Our Craft club went to Tire where we had arranged with Arif Cön, one of the very famous felt makers in Turkey to have our felt workshop. We gathered at 09:30 and divided ourselves into two cars to make the trip. There were nine of us in total.
Arriving at the workshop we were offered tea and those of us who had not bought our own silk to use were given a choice of scarves. The pattern I originally wanted to make was not available in a suitable weight for the technique so I settled for a paisley scarf in blues and purples.
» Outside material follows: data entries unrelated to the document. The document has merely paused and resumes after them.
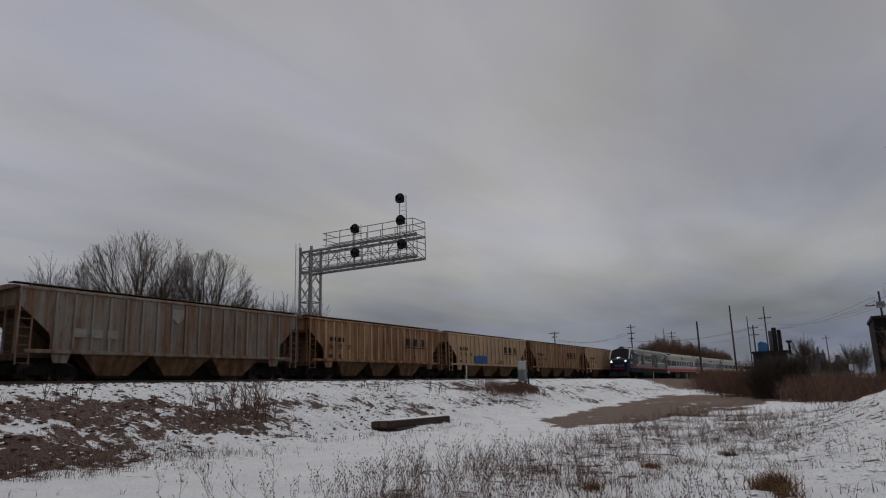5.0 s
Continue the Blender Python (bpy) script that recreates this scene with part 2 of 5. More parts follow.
def along(pts, x0=-420, x1=900):
    """A section in y, z carried along the bending track."""
    b = bmesh.new()
    xs = [x0, BEND_FROM] + [BEND_FROM + (BEND_TO - BEND_FROM) * k / 24 for k in range(1, 25)] + [x1]
    rings = [[b.verts.new((x, y - bend(x), z - sag(x))) for y, z in pts] for x in xs]
    for r0, r1 in zip(rings, rings[1:]):
        for i in range(len(pts)):
            j = (i + 1) % len(pts)
            b.faces.new((r0[i], r1[i], r1[j], r0[j]))
    b.faces.new(rings[0][::-1]), b.faces.new(rings[-1])
    bmesh.ops.recalc_face_normals(b, faces=b.faces)
    return b


# ---- the ground ----


def lane_edge(x):
    """The line along which the gravel begins, on the near side."""
    return 7.9 - 3.7 * smooth(24, 42, x) - 1.8 * smooth(40, 75, x)


def ground_z(x, y):
    y, fall = y + bend(x) * smooth(8, 15, y), sag(x) * smooth(12, 22, y)
    return bank_z(x, y) - fall


def bank_z(x, y):
    toe = 14.3 + 0.8 * math.sin(x * 0.13 + 1) + 0.4 * math.sin(x * 0.41)
    z = 2.05 * smooth(toe, 22.6, y) ** 0.9
    if y > 34:
        z += -0.9 * smooth(34, 38, y) + 1.9 * smooth(44, 75, y) * (1 - smooth(90, 300, y))
    rise = 1.3 * smooth(58, 115, x) * smooth(4, 14, y)
    z = max(z, rise) if y < 34 else z
    z += 1.45 * smooth(8, 27, x) * (1 - smooth(30, 44, x)) * smooth(1.8, -3.6, y)
    if y < 22.4:
        k = 1 - 0.85 * smooth(60, 120, abs(x))
        slope = smooth(toe - 0.5, toe + 1.5, y) * (1 - smooth(20.5, 22.5, y))
        z += 0.09 * fbm(x, y, 1.7, 3) * smooth(8, 11, x) * (1 - smooth(28, 36, x)) * smooth(3, 1, y)
        z += k * (0.06 * fbm(x, y, 0.5) + 0.03 * fbm(x, y, 2.0, 2) + slope * (0.16 * fbm(x, y, 0.55) + 0.07 * fbm(x + 9, y, 1.7, 3)))
    elif y < 34:
        z = 2.05 + 0.02 * fbm(x, y, 1.5, 2)
    return z


# where the bank has slipped and lies open: centre, half length, half depth, how bare
SLIPS = ((8.0, 17.0, 3.3, 1.8, 0.42), (9.6, 15.6, 2.0, .8, .2), (6.6, 15.6, 2.4, .9, .2), (4.4, 18.0, 1.8, 1.2, 0.14), (2.2, 16.8, 1.4, 1.0, 0.26), (4.7, 16.5, 1.6, 0.9, 0.16), (0.6, 17.8, 1.9, 1.2, 0.20), (13.4, 18.9, 2.8, 0.9, 0.32), (14.8, 17.6, 2.2, 0.8, 0.30), (19.0, 18.0, 2.4, 0.7, 0.22), (20.5, 18.6, 1.4, 0.6, 0.22), (37, 19.5, 3.2, 0.45, 0.24), (29.5, 20.4, 2.2, 0.35, 0.22), (48, 19.2, 3.0, 0.5, 0.2), (58, 19.0, 4.0, 0.6, 0.2),
         (16.8, 18.3, 2.0, 0.8, 0.18), (10.9, 17.0, 2.2, 1.1, 0.16), (-5.0, 18.0, 3.0, 1.4, 0.2))


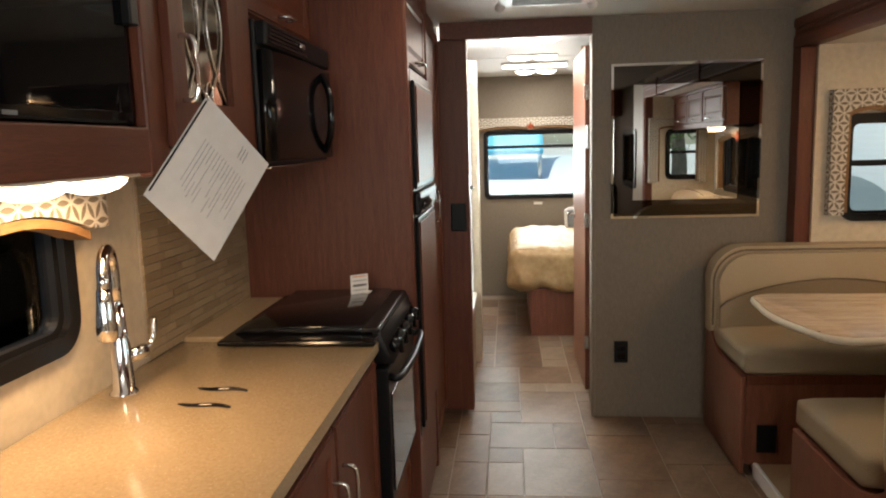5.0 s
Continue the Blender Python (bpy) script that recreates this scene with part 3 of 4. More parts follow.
bowed_drawer(0.69, 0.881)
bowed_drawer(0.50, 0.675)
bowed_drawer(0.30, 0.485)
bowed_drawer(0.09, 0.285)
d = raised_door("door", 0.405, 0.64, "cherry", rot_z(0.905, 0.972, 0.225), KC, 0.05, False)
bar_handle(pose(1.275, 0.972, 0.70, 0, 90, 0), 0.12, d)
d = raised_door("door", 0.465, 0.64, "cherry", rot_z(1.320, 0.972, 0.225), KC, 0.05, False)
bar_handle(pose(1.36, 0.972, 0.70, 0, 90, 0), 0.12, d)
prism("vent_grille", rounded(1.43, 1.54, 0.085, 0.195, 0.03, 5), lambda u, w, d: Vector((u, 0.996 - d, w)), 0.016, "black", KC, 0.004)
for i in range(4):
    box("grille_slat", 1.445, 1.525, 0.976, 0.981, 0.105 + 0.022 * i, 0.112 + 0.022 * i, "gloss", KC, 0.001)
# end panel fittings
SW = thing("switch_panel", (0.35, 1.25, 0.735), "black three-way switch panel on the cabinet end", "switch")
box("plate", 0.354, 0.364, 1.203, 1.295, 0.728, 0.800, "black", SW, 0.005)
for y in (1.213, 1.2385, 1.264):
    box("rocker", 0.349, 0.356, y, y + 0.020, 0.740, 0.772, "gloss", SW, 0.003)
    box("pilot_mark", 0.3525, 0.3545, y + 0.003, y + 0.017, 0.780, 0.788, "tag_grey", SW, 0)
LT = thing("flip_bracket", (0.35, 1.39, 0.82), "black metal bracket on the cabinet end panel", "bracket")
box("plate", 0.350, 0.364, 1.372, 1.410, 0.765, 0.878, "black", LT, 0.006)
box("pin", 0.344, 0.351, 1.382, 1.398, 0.846, 0.864, "nickel", LT, 0.003)

# sink cover cut-outs
for x in (1.30, 1.40):
    pts = [(x + 0.006 * math.sin(6.28 * k / 10), 1.185 + 0.12 * k / 10, 0.9165) for k in range(11)]
    tagged(tube("finger_slot", [(p[0] * 1.0 + (p[1] - 1.245) * 0.15, p[1], p[2]) for p in pts], [0.002 + 0.004 * math.sin(math.pi * k / 10) ** 0.5 for k in range(11)], "gloss", None, 6), "dark finger slot cut in the sink cover", "slot", "finger slots")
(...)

We were shown how to pluck the wool and lay it, first on the mat then, having spread the scarf over that layer, onto the scarf itself. Everyone, of course, had quite a different idea of what they wanted to achieve so there were a variety of directions to the creative effort.
Once the wool was laid onto both sides of the fabric, we watched it all being sprinkled with soapy water then rolled up in the plastic mat and put into a pounding machine. Traditionally the mat would be pressed with feet and rolled around – the machine takes some of the hard work out of it.
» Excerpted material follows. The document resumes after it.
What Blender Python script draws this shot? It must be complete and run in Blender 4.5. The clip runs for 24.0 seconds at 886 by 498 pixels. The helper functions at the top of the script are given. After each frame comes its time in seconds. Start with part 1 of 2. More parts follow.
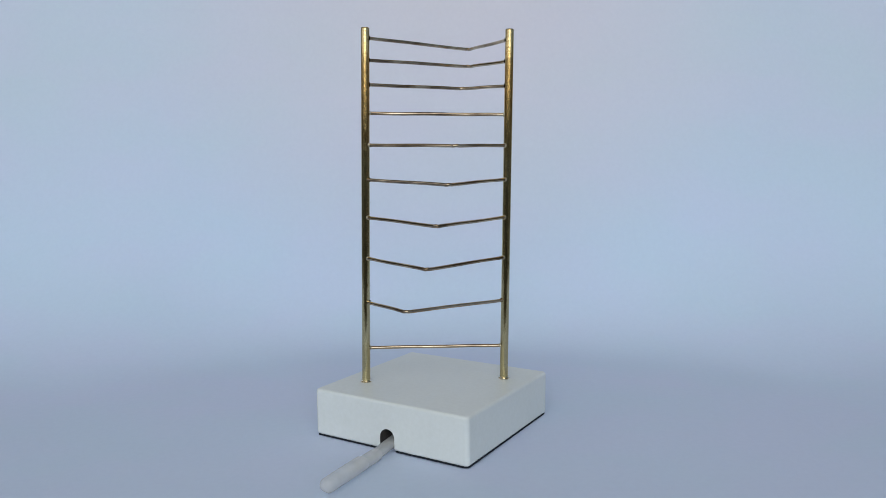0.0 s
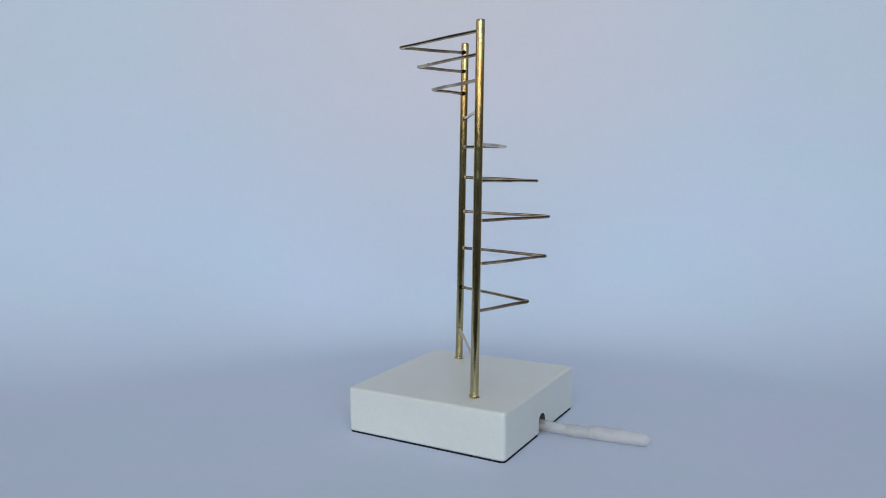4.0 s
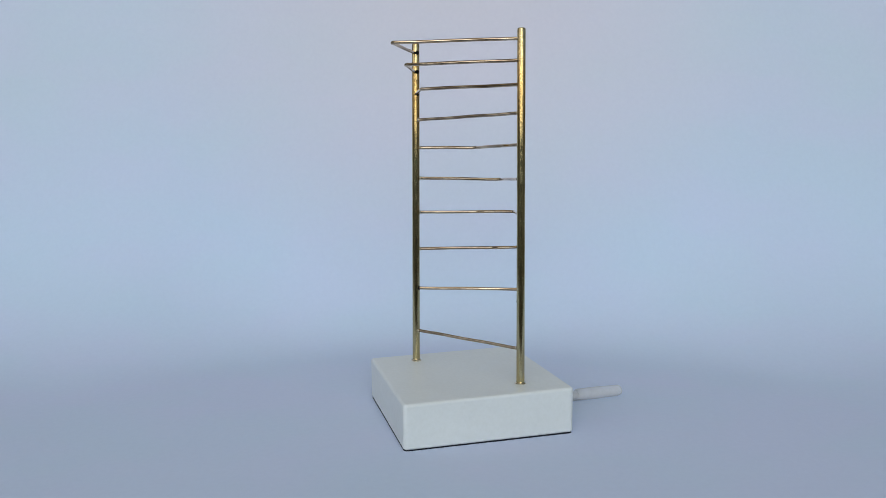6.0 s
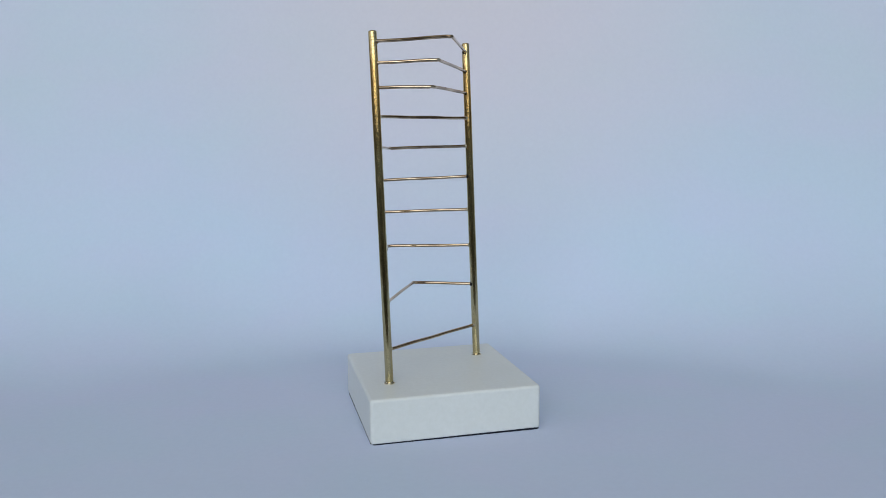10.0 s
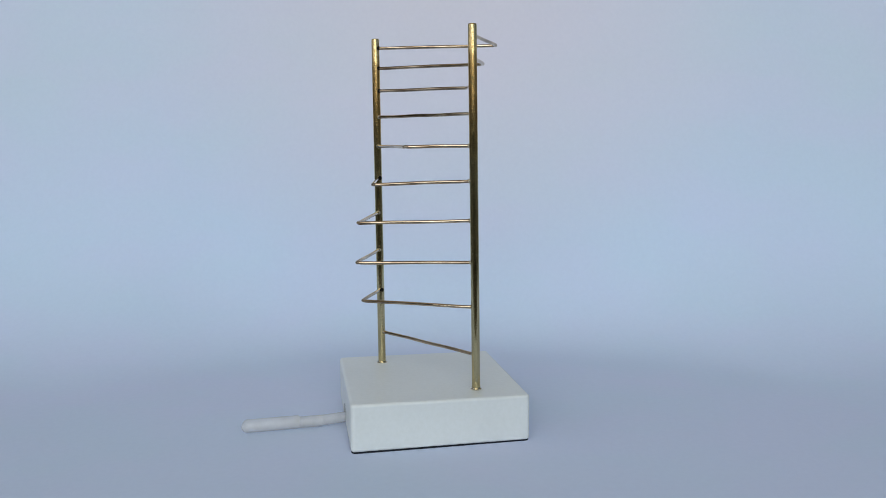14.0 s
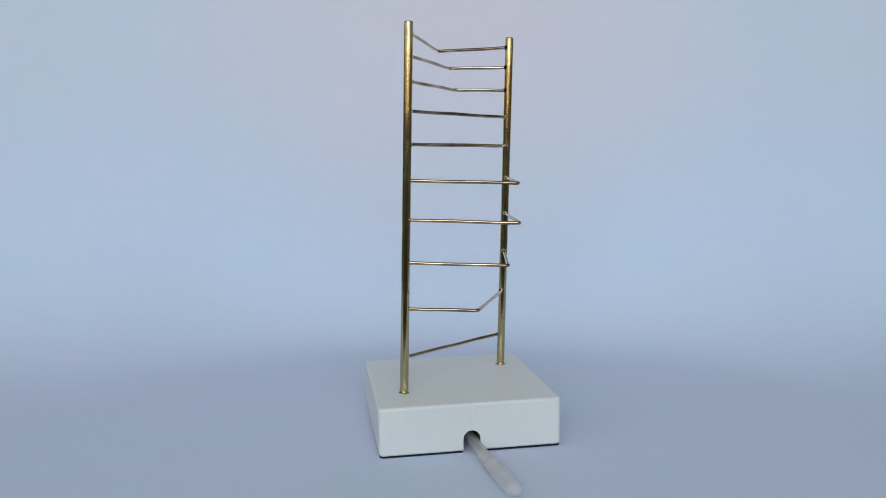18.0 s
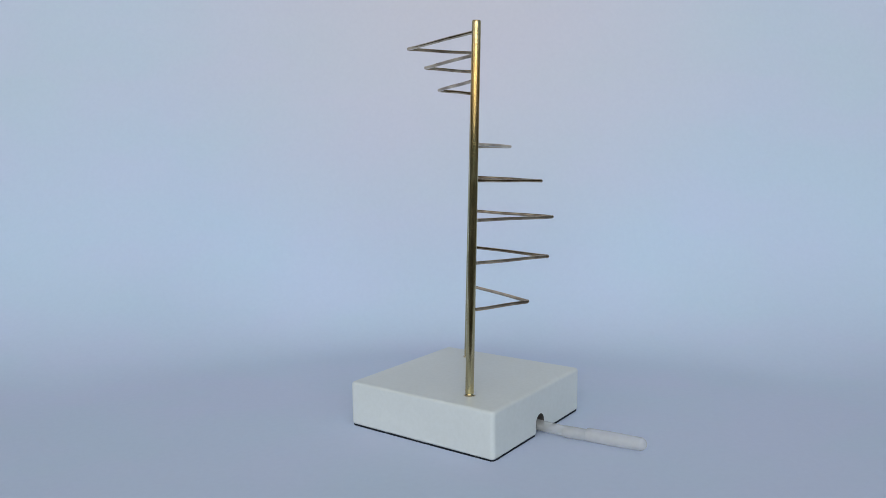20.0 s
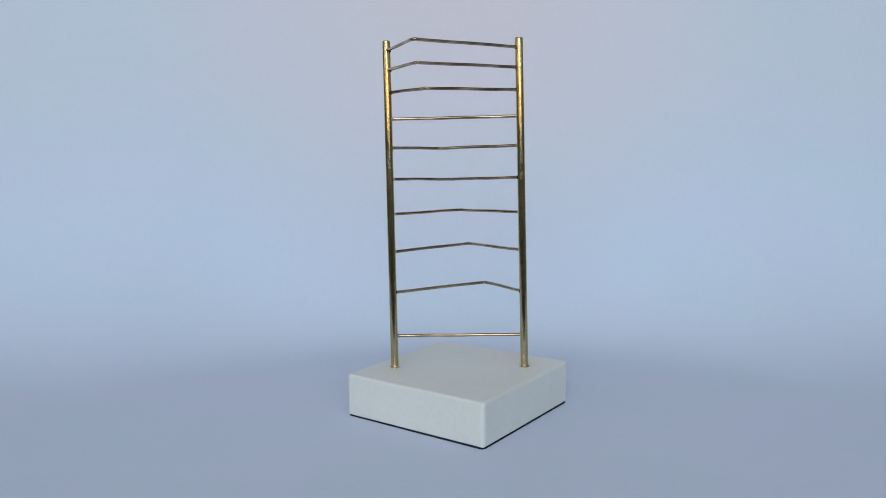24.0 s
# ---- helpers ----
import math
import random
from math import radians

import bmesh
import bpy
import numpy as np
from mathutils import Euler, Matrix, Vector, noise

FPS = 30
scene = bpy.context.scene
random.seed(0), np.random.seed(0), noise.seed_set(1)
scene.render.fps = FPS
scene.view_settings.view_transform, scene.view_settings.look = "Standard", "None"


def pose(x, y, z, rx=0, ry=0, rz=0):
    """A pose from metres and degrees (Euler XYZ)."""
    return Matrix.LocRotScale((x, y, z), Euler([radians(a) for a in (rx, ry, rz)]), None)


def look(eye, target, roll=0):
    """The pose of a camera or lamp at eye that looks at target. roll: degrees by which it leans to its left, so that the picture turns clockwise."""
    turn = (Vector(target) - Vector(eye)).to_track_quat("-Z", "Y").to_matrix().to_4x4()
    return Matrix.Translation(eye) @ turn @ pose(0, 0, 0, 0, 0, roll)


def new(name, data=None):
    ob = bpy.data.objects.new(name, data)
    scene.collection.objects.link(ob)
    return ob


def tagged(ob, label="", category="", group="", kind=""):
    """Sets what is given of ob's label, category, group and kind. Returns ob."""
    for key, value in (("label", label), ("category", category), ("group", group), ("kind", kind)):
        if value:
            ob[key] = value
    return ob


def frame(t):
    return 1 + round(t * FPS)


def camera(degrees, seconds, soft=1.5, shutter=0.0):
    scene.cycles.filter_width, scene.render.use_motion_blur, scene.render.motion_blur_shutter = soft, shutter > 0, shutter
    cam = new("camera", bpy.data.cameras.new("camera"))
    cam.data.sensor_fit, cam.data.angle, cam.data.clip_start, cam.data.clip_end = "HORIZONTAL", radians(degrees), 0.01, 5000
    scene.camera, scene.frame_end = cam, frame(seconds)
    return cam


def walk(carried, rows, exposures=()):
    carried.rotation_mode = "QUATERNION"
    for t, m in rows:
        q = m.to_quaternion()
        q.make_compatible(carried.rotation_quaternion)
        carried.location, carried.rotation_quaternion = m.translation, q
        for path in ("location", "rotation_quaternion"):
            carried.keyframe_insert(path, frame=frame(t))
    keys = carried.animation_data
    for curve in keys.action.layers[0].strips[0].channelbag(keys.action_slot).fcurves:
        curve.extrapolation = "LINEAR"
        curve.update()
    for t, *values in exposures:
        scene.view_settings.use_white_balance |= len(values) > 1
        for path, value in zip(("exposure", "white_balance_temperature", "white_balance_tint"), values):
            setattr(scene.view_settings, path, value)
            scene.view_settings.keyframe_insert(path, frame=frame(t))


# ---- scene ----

# ---------- camera: stands still ----------
EYE = Vector((0.0, -0.46551, 0.16284))
PITCH, YAW, ROLL = radians(-6.894), radians(0.087), -0.449
AIM = EYE + Vector((-math.sin(YAW) * math.cos(PITCH), math.cos(YAW) * math.cos(PITCH), math.sin(PITCH)))
cam = camera(60.67, 24.0, soft=0.6)
walk(cam, [(0.0, look(EYE, AIM, ROLL)), (24.0, look(EYE, AIM, ROLL))], exposures=[(0.0, 0.0), (24.0, 0.0)])

# ---------- room numbers ----------
ROOM_X, ROOM_BACK, ROOM_FRONT = 2.2, 1.2, -3.6
ROOM_LOW, ROOM_HIGH = -0.75, 3.8
WIN_X, WIN_LOW, WIN_HIGH = 2.05, 0.56, 3.6      # window in the wall behind the camera
SIDE_NEAR, SIDE_FAR, SIDE_LOW, SIDE_HIGH = -2.9, 0.1, 0.53, 2.2      # windows in the two side walls
TABLE_NEAR = -0.23
PAPER_X = 0.53

# ---------- world and lights ----------
world = bpy.data.worlds.new("world")
scene.world = world
world.use_nodes = True
wn = world.node_tree
sky = wn.nodes.new("ShaderNodeTexSky")
sky.sky_type = "NISHITA"
sky.sun_disc = False
sky.sun_elevation = radians(40)
sky.sun_rotation = radians(200)
wn.links.new(sky.outputs[0], wn.nodes["Background"].inputs["Color"])
wn.nodes["Background"].inputs["Strength"].default_value = 0.1


def daylight(name, width, height, energy, eye, target, colour=(0.84, 0.94, 0.98)):
    light = bpy.data.lights.new(name, "AREA")
    light.shape = "RECTANGLE"
    light.size, light.size_y = width, height
    light.energy = energy
    light.color = colour
    new(name, light).matrix_world = look(eye, target)


MID_Y, MID_Z, FRONT_Z = (SIDE_NEAR + SIDE_FAR) / 2, (SIDE_LOW + SIDE_HIGH) / 2, (WIN_LOW + WIN_HIGH) / 2
daylight("front_window_daylight", 2 * WIN_X, WIN_HIGH - WIN_LOW, 102, (0, ROOM_FRONT - 0.03, FRONT_Z), (0, 0, FRONT_Z))
daylight("west_window_daylight", SIDE_FAR - SIDE_NEAR, SIDE_HIGH - SIDE_LOW, 10, (-ROOM_X - 0.03, MID_Y, MID_Z), (0, MID_Y, MID_Z), (0.92, 0.94, 0.90))
daylight("east_window_daylight", SIDE_FAR - SIDE_NEAR, SIDE_HIGH - SIDE_LOW, 2.5, (ROOM_X + 0.03, MID_Y, MID_Z), (0, MID_Y, MID_Z), (0.66, 0.90, 1.0))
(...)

Even more so for us. We went for lunch whilst the machine worked its magic…
Back at the workshop our work was carefully removed from the machine and unrolled. We had the opportunity to add more wool and correct minor flaws in our concept before it got resprinkled, rolled up into the mat and put back into the machine.
We were then taken out for tea… Or rather we were directed to an extraordinarily pleasant park area with a number of tea gardens. We strolled around for a while (during our stroll I discovered that it is acacia that makes me sneeze) admiring the scenery then had a glass of tea before heading back to the studio.
We claimed our scarves, settled our bills and headed for home. The instructions were to wash the finished work at 30%, subjecting them to a spin cycle should we wish the felt to shrink further. I carefully washed mine by hand in cold water. Quite a lot of dye came out. When the water ran clear, I took it up to the roof to dry on the line… I was quite happy with the final result.